## Collected data
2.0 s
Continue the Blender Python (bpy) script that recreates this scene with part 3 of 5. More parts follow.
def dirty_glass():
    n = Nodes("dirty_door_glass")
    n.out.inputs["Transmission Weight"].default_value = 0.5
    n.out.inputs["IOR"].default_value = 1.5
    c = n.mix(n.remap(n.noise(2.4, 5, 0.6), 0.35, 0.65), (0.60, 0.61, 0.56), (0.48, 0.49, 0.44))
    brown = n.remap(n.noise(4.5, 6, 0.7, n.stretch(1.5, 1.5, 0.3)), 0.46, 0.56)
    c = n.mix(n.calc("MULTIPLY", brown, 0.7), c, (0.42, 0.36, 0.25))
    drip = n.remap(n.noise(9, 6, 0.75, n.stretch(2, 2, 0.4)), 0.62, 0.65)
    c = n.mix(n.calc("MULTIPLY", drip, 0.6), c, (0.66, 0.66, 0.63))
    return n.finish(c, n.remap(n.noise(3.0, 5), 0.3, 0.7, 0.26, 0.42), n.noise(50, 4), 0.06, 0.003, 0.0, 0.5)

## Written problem
Starting at the line that contains "Continue the Blender", copy each line exactly through the end of the listing above. Include that first line and the last one, and add nothing.

## Task result
Continue the Blender Python (bpy) script that recreates this scene with part 3 of 5. More parts follow.
def dirty_glass():
    n = Nodes("dirty_door_glass")
    n.out.inputs["Transmission Weight"].default_value = 0.5
    n.out.inputs["IOR"].default_value = 1.5
    c = n.mix(n.remap(n.noise(2.4, 5, 0.6), 0.35, 0.65), (0.60, 0.61, 0.56), (0.48, 0.49, 0.44))
    brown = n.remap(n.noise(4.5, 6, 0.7, n.stretch(1.5, 1.5, 0.3)), 0.46, 0.56)
    c = n.mix(n.calc("MULTIPLY", brown, 0.7), c, (0.42, 0.36, 0.25))
    drip = n.remap(n.noise(9, 6, 0.75, n.stretch(2, 2, 0.4)), 0.62, 0.65)
    c = n.mix(n.calc("MULTIPLY", drip, 0.6), c, (0.66, 0.66, 0.63))
    return n.finish(c, n.remap(n.noise(3.0, 5), 0.3, 0.7, 0.26, 0.42), n.noise(50, 4), 0.06, 0.003, 0.0, 0.5)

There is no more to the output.